Lackluster Price Data Underscores China’s Deflation Risk

If authorities in Beijing weren’t already under enough pressure to revive domestic demand, Xi’s statisticians on Sunday braved another lackluster read on consumer price growth.

I say “braved.” The implication, obviously, is that the NBS would rather deliver good news, lest the big man should shoot the messenger, figuratively or literally. Some of that’s just gallows humor. I don’t actually believe Xi’s so far gone as to resort to threats of physical violence against bureaucratic number crunchers whose fault China’s problems most assuredly aren’t. But one does wonder about the tenor of the discussion given how often the numbers underscore outsiders’ concerns about the country’s economic trajectory.

In any event, consumer prices rose just 0.4% last month, according to Sunday’s update. That would’ve been bad enough on its own considering the deflation worries hanging over the discourse, but when you drill down, it looks as though the headline would’ve printed in negative territory were it not for a near 23% jump in fresh produce attributable to extreme weather and, I imagine, some Golden Week distortions.

Core inflation ran a mere 0.1% in September, the slowest in nearly three years.
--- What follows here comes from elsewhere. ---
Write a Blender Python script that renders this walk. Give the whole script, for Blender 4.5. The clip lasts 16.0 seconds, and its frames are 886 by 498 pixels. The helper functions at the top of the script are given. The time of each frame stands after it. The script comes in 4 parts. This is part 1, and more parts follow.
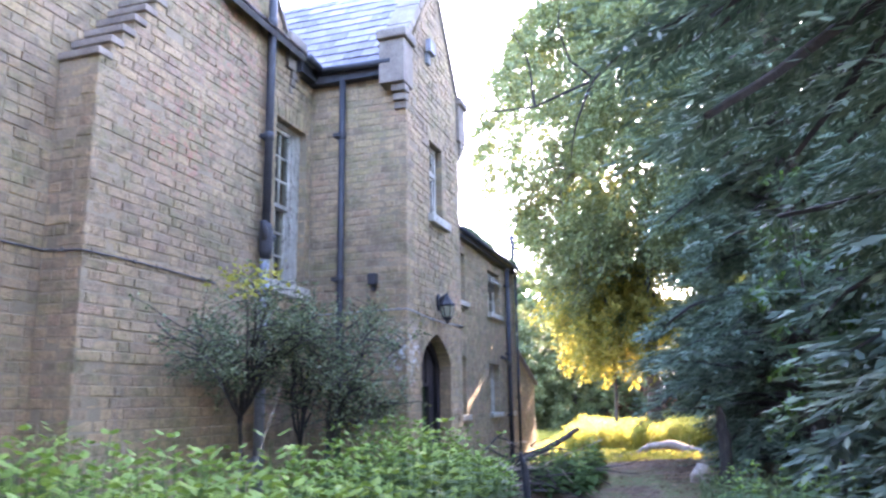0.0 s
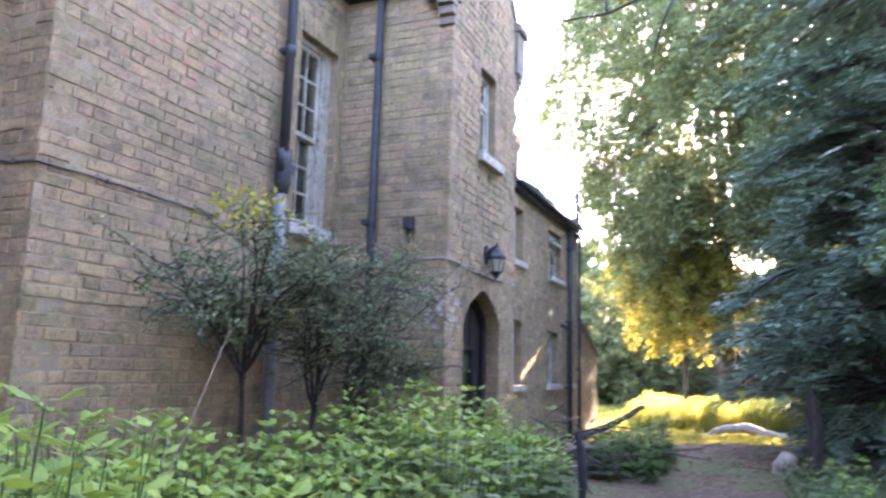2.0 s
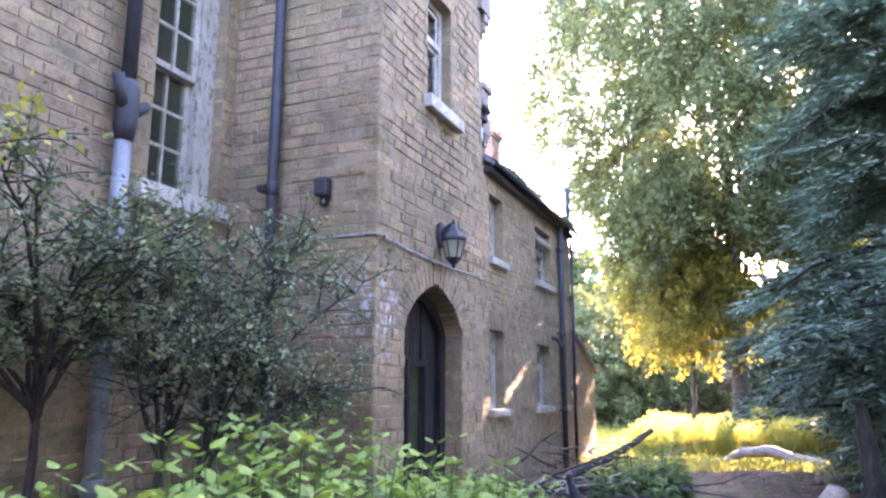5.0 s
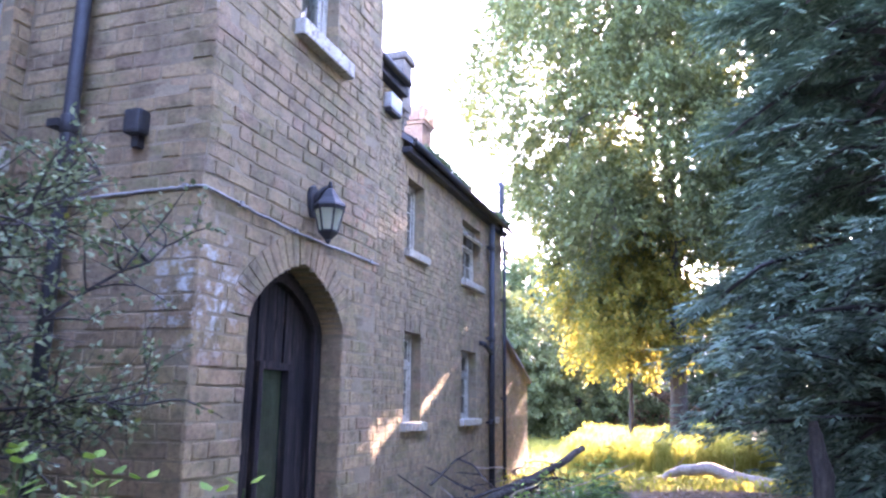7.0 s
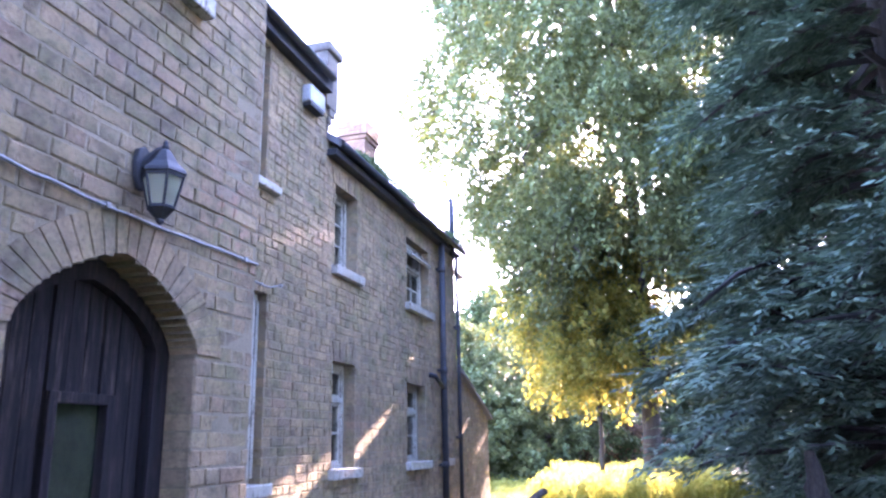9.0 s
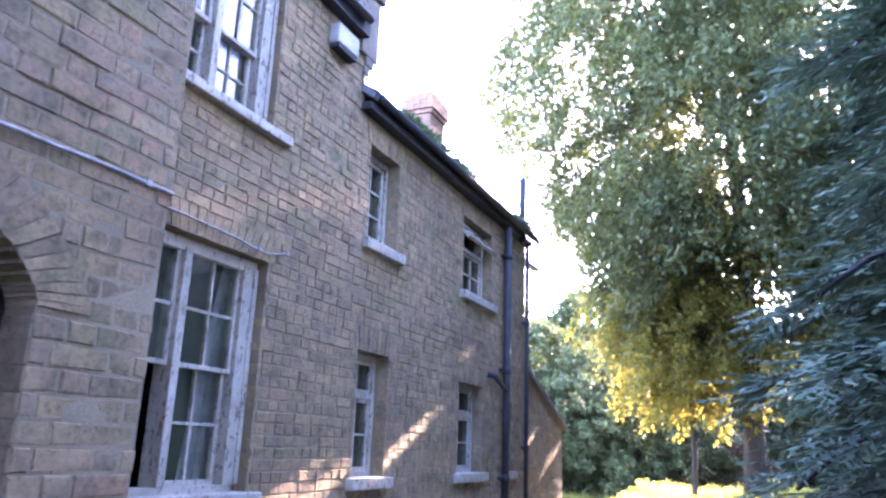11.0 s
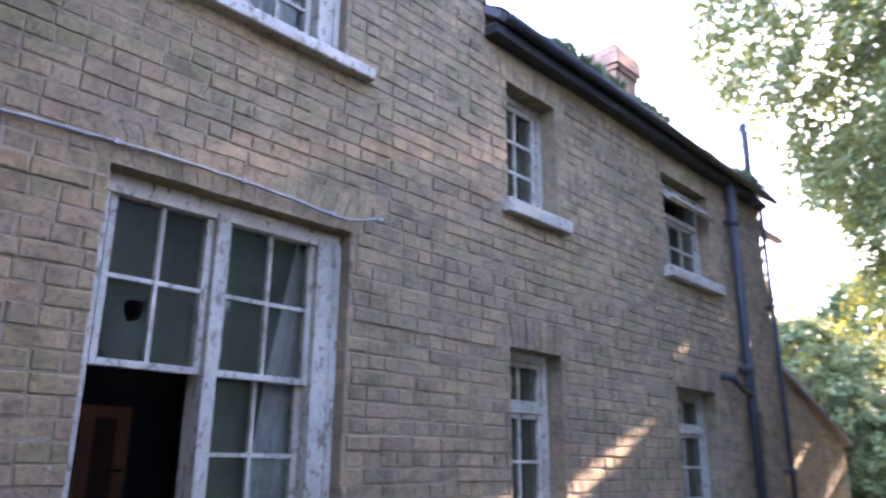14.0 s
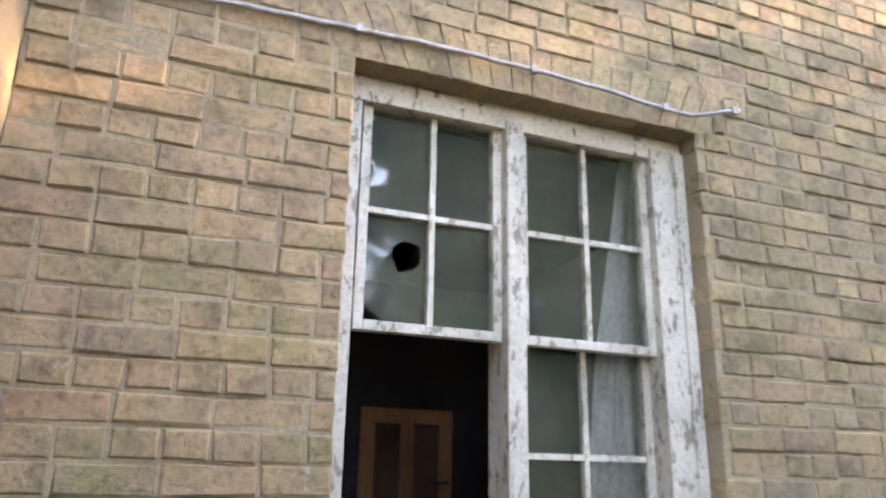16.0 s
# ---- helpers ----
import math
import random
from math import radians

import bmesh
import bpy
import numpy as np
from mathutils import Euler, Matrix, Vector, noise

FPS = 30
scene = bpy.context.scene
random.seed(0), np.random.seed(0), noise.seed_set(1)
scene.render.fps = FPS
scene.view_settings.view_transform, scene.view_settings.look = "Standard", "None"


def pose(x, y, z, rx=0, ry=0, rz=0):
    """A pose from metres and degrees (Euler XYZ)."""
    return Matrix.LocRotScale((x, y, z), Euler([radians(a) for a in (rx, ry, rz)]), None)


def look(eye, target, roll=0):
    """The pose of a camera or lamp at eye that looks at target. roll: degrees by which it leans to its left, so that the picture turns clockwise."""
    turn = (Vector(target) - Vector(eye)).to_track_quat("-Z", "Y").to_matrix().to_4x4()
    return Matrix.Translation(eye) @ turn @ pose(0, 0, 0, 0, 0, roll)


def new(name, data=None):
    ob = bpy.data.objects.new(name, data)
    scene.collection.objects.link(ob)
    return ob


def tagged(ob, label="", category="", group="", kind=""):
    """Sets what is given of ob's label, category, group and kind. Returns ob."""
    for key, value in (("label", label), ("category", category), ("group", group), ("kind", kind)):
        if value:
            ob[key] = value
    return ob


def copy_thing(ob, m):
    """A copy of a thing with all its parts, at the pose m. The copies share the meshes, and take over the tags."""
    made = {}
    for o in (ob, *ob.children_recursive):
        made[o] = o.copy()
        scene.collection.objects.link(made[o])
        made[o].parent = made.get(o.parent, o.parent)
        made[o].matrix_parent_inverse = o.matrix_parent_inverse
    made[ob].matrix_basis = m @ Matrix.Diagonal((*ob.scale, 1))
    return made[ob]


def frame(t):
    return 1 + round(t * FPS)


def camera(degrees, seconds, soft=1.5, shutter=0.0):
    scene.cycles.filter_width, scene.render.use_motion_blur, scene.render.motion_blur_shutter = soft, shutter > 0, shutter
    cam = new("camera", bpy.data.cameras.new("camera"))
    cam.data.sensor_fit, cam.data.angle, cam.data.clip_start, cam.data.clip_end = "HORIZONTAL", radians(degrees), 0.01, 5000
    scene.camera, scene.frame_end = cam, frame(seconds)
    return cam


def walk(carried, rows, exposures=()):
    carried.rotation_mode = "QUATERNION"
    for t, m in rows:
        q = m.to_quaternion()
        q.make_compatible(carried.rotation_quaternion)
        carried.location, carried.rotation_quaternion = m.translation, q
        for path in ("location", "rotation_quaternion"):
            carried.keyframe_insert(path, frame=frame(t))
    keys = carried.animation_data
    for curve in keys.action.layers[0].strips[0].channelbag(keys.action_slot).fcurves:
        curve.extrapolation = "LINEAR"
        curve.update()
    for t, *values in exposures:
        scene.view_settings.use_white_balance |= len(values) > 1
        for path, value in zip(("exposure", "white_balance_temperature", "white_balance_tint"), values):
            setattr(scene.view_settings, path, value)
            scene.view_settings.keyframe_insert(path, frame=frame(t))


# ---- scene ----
cam = camera(61.8, 16.0, 2.4, 0.4)
METRES, EYE, TILT, LEAN, TURN = 10.8, 1.55, 0.0, 0.0, 18.2
ROWS = [
    (0.0, 0.0, 0.0, 0.0, 0.17, 11.57, 0.82),
    (0.5, 0.0061, 0.0303, -0.0003, -3.28, 12.16, -2.29),
    (1.0, 0.0111, 0.0555, -0.0004, -5.52, 11.52, -0.69),
    (1.5, 0.0179, 0.0846, -0.0033, -1.91, 10.96, -0.77),
    (2.0, 0.0156, 0.1154, -0.0033, 4.87, 9.23, -1.66),
    (2.5, 0.0122, 0.1462, -0.0024, 11.87, 8.44, -0.41),
    (3.0, 0.013, 0.1859, -0.0026, 17.87, 11.26, -2.81),
    (3.5, 0.0119, 0.2186, -0.0031, 16.03, 10.4, -2.17),
    (4.0, 0.0177, 0.251, -0.0026, 3.51, 9.39, -0.11),
    (6.5, 0.0716, 0.4008, -0.0017, 7.2, 12.62, -0.16),
    (7.0, 0.0711, 0.4333, 0.0008, 0.35, 11.54, -0.76),
    (7.5, 0.0798, 0.46, 0.0018, 2.87, 14.53, 1.01),
    (8.0, 0.085, 0.4879, 0.0011, 6.3, 16.32, 2.29),
    (8.5, 0.0923, 0.5198, 0.0029, -1.85, 15.35, 2.32),
    (9.0, 0.1065, 0.5485, -0.001, -1.65, 14.58, 1.18),
    (9.5, 0.1213, 0.578, 0.001, 1.02, 14.18, 0.31),
    (12.0, 0.1695, 0.7347, 0.0037, 8.67, 16.77, -1.62),
    (12.5, 0.1783, 0.763, 0.0051, 12.16, 17.6, -0.24),
    (13.0, 0.175, 0.7939, 0.0036, 14.34, 16.43, 0.14),
    (13.5, 0.1736, 0.8201, 0.0045, 15.97, 15.3, 0.27),
    (14.0, 0.1758, 0.8498, 0.0063, 24.92, 16.36, -0.52),
    (14.5, 0.1664, 0.8739, 0.003, 31.63, 16.38, -0.76),
    (15.0, 0.1489, 0.8977, 0.0036, 36.53, 14.74, 0.83),
    (15.5, 0.1281, 0.9203, 0.0029, 46.15, 14.84, 1.18),
    (16.0, 0.1045, 0.9379, 0.0033, 49.66, 17.23, -1.04),
]
walk(cam, [(t, pose(0, 0, EYE, TILT, LEAN, TURN) @ pose(METRES * x, METRES * y, METRES * z, 90 + pitch, roll, yaw)) for t, x, y, z, yaw, pitch, roll in ROWS],
     [(0.0, 5.17, 5850, 33), (2.5, 5.12, 6250, 36), (4.0, 5.38, 6250, 38), (6.5, 5.32, 5800, 42), (9.5, 5.28, 5400, 43), (13.0, 4.9, 5500, 44), (14.3, 4.98, 6100, 36), (16.0, 5.97, 7900, 28)])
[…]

The figure above gives you a sense of how entrenched this really is.

To state what I hope’s obvious: You can’t, as a country with 1.4 billion people marking an epochal transition to a consumption-based economic model, succumb to a deflationary psychology. That’s a death knell.

Producer prices fell 2.8% in September, Sunday’s data showed. It’s official now: China’s spent two full years in PPI deflation. September was month 24.

The data was released a day on from what was supposed to be a pivotal policy briefing from the finance ministry. Suffice to say the event garnered mixed reviews.

Hao Hong, a widely-followed strategist, tried to spin it. “Overall, [the] presser [was] steady as she goes,” he said, adding that finance chief Lan Fo’an “avoid[ed] being tied up by a specific, but completely meaningless, number set up by social media.”

According to Hao, then, Lan’s refusal to commit to a headline stimulus number, or a time frame for that matter, was by design. “Strategery,” as it were. “It’s a job well done in a demanding market,” Hao assessed.